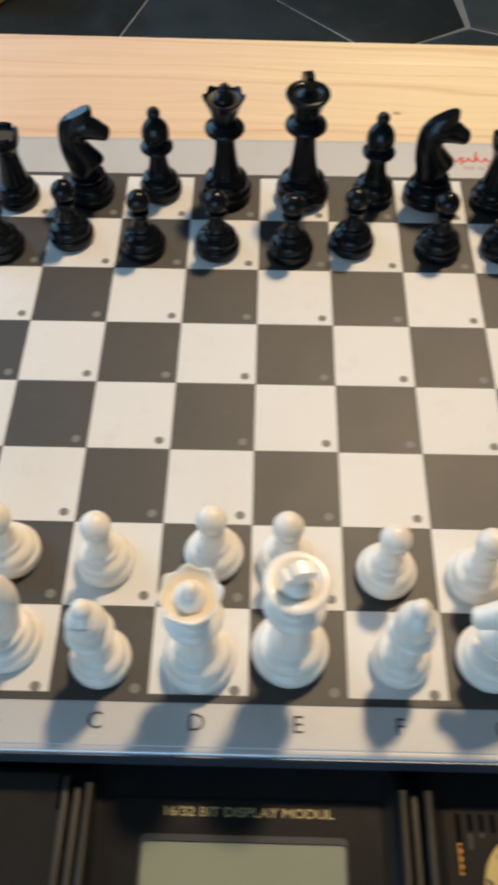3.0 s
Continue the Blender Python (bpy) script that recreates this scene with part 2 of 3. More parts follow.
M_DULL_RED = surface("dull_red_ink", (0.40, 0.17, 0.15), 0.5, vary=0.08, coarse=300, fine=2000, bump=0)
M_GREY_INK = surface("grey_ink", (0.22, 0.21, 0.21), 0.5, vary=0.08, coarse=300, fine=2000, bump=0)
M_PALE_INK = surface("pale_plate_print", (0.86, 0.85, 0.82), 0.45, vary=0.05, coarse=300, fine=2000, bump=0)
M_STONE = surface("dark_slate", (0.040, 0.047, 0.045), 0.50, vary=0.45, coarse=9, fine=120, bump=0.5, bump_scale=60, tint=0.6, rough_vary=0.25,
                  spots=(2.0, 26, (0.07, 0.068, 0.055)))
M_GROUT = surface("pale_grout", (0.34, 0.33, 0.30), 0.85, vary=0.15, coarse=30, fine=300, bump=0.4, bump_scale=300)
M_WALL = surface("white_wall_paint", (0.36, 0.36, 0.36), 0.8, vary=0.03, coarse=2, fine=150, bump=0.15, bump_scale=200)
M_CEIL = surface("grey_ceiling_paint", (0.22, 0.22, 0.215), 0.8, vary=0.02, coarse=2, fine=150, bump=0.1, bump_scale=200)
M_FRAME = surface("white_window_paint", (0.78, 0.78, 0.77), 0.4, vary=0.03, coarse=6, fine=200)
PINE_LIGHT, PINE_DARK = (0.83, 0.60, 0.43), (0.63, 0.375, 0.235)
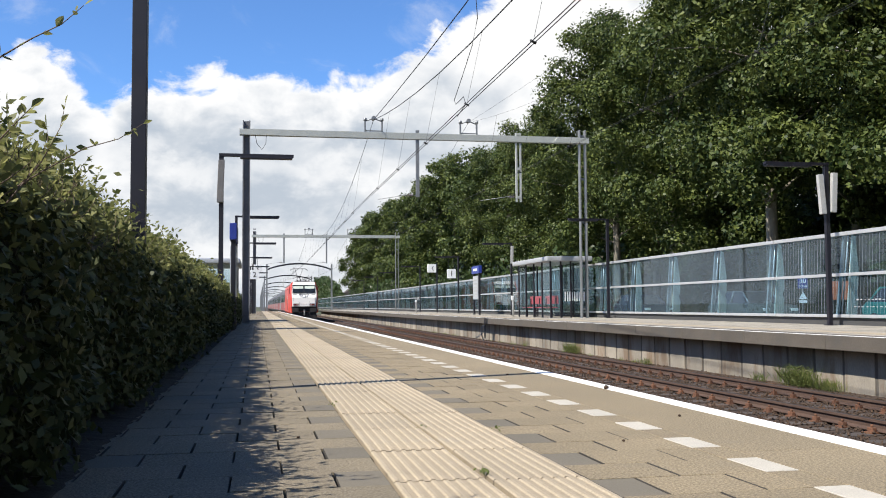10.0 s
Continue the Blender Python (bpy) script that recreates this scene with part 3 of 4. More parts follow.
def build_screen():
    """One bay: three rails, two panes, post and leaning strut."""
    f = thing("glass_screen", "tall tinted glass screen in a pale metal frame", "glass screen", group="glass screens")
    for name, z0, z1 in (("top_rail", 2.34, 2.44), ("middle_rail", 1.28, 1.36), ("bottom_rail", 0.20, 0.28)):
        bm = bmesh.new()
        box(bm, -0.05, 0.05, 0.012, BAY - 0.012, z0, z1, 0.012)
        part(name, bm, "alu", f)
    for z0, z1 in ((0.28, 1.28), (1.36, 2.34)):
        bm = bmesh.new()
        box(bm, -0.006, 0.006, 0.02, BAY - 0.02, z0, z1)
        o = part("pane", bm, "pane", f)
        o.visible_shadow = False
    bm = bmesh.new()
    prism(bm, [(0.17, 0.0), (0.46, 0.0), (0.45, 0.72), (0.38, 0.86), (0.42, 1.02), (0.38, 1.5), (0.22, 2.30), (0.12, 2.34), (0.13, 2.0)], -0.02, 0.02, "y")
    for v in bm.verts:
        v.co.y += 0.19 * (2.34 - v.co.z)
    part("strut", bm, "strut_green", f, "pale green tapered steel strut").location = (0, 0.05, 0)
    bm = bmesh.new()
    prism(bm, [(0.06, 0.0), (0.13, 0.0), (0.13, 2.34), (0.06, 2.34)], -0.04, 0.04, "y")
    for v in bm.verts:
        v.co.y += 0.19 * (2.34 - v.co.z)
    part("post", bm, "alu", f).location = (0, 0.34, 0)
    bm = bmesh.new()
    tube(bm, [(0.10, 0.62, 0.0), (0.10, 0.17, 2.34)], 0.022, 6)
    part("stay", bm, "alu", f)
    # kerb, its dark colour standing for the shadow under the bottom rail
    bm = bmesh.new()
    box(bm, 0.02, 0.14, 0.0, BAY, -0.1, 0.19, 0.01)
    part("kerb", bm, "asphalt", f, "base kerb coloured dark for the shadow below the rail")
    return f


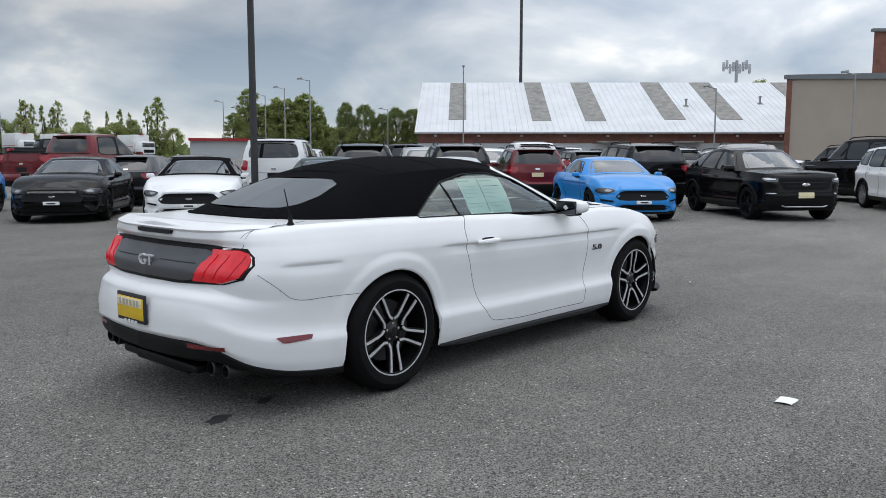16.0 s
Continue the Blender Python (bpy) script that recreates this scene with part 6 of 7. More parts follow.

__________

From the listing above, print every entry precisely and drop the pictures.

# [THE COMPLETED TASK]
3.0 s
Continue the Blender Python (bpy) script that recreates this scene with part 2 of 3. More parts follow.
M_DULL_RED = surface("dull_red_ink", (0.40, 0.17, 0.15), 0.5, vary=0.08, coarse=300, fine=2000, bump=0)
M_GREY_INK = surface("grey_ink", (0.22, 0.21, 0.21), 0.5, vary=0.08, coarse=300, fine=2000, bump=0)
M_PALE_INK = surface("pale_plate_print", (0.86, 0.85, 0.82), 0.45, vary=0.05, coarse=300, fine=2000, bump=0)
M_STONE = surface("dark_slate", (0.040, 0.047, 0.045), 0.50, vary=0.45, coarse=9, fine=120, bump=0.5, bump_scale=60, tint=0.6, rough_vary=0.25,
                  spots=(2.0, 26, (0.07, 0.068, 0.055)))
M_GROUT = surface("pale_grout", (0.34, 0.33, 0.30), 0.85, vary=0.15, coarse=30, fine=300, bump=0.4, bump_scale=300)
M_WALL = surface("white_wall_paint", (0.36, 0.36, 0.36), 0.8, vary=0.03, coarse=2, fine=150, bump=0.15, bump_scale=200)
M_CEIL = surface("grey_ceiling_paint", (0.22, 0.22, 0.215), 0.8, vary=0.02, coarse=2, fine=150, bump=0.1, bump_scale=200)
M_FRAME = surface("white_window_paint", (0.78, 0.78, 0.77), 0.4, vary=0.03, coarse=6, fine=200)
PINE_LIGHT, PINE_DARK = (0.83, 0.60, 0.43), (0.63, 0.375, 0.235)
10.0 s
Continue the Blender Python (bpy) script that recreates this scene with part 3 of 4. More parts follow.
def build_screen():
    """One bay: three rails, two panes, post and leaning strut."""
    f = thing("glass_screen", "tall tinted glass screen in a pale metal frame", "glass screen", group="glass screens")
    for name, z0, z1 in (("top_rail", 2.34, 2.44), ("middle_rail", 1.28, 1.36), ("bottom_rail", 0.20, 0.28)):
        bm = bmesh.new()
        box(bm, -0.05, 0.05, 0.012, BAY - 0.012, z0, z1, 0.012)
        part(name, bm, "alu", f)
    for z0, z1 in ((0.28, 1.28), (1.36, 2.34)):
        bm = bmesh.new()
        box(bm, -0.006, 0.006, 0.02, BAY - 0.02, z0, z1)
        o = part("pane", bm, "pane", f)
        o.visible_shadow = False
    bm = bmesh.new()
    prism(bm, [(0.17, 0.0), (0.46, 0.0), (0.45, 0.72), (0.38, 0.86), (0.42, 1.02), (0.38, 1.5), (0.22, 2.30), (0.12, 2.34), (0.13, 2.0)], -0.02, 0.02, "y")
    for v in bm.verts:
        v.co.y += 0.19 * (2.34 - v.co.z)
    part("strut", bm, "strut_green", f, "pale green tapered steel strut").location = (0, 0.05, 0)
    bm = bmesh.new()
    prism(bm, [(0.06, 0.0), (0.13, 0.0), (0.13, 2.34), (0.06, 2.34)], -0.04, 0.04, "y")
    for v in bm.verts:
        v.co.y += 0.19 * (2.34 - v.co.z)
    part("post", bm, "alu", f).location = (0, 0.34, 0)
    bm = bmesh.new()
    tube(bm, [(0.10, 0.62, 0.0), (0.10, 0.17, 2.34)], 0.022, 6)
    part("stay", bm, "alu", f)
    # kerb, its dark colour standing for the shadow under the bottom rail
    bm = bmesh.new()
    box(bm, 0.02, 0.14, 0.0, BAY, -0.1, 0.19, 0.01)
    part("kerb", bm, "asphalt", f, "base kerb coloured dark for the shadow below the rail")
    return f


16.0 s
Continue the Blender Python (bpy) script that recreates this scene with part 6 of 7. More parts follow.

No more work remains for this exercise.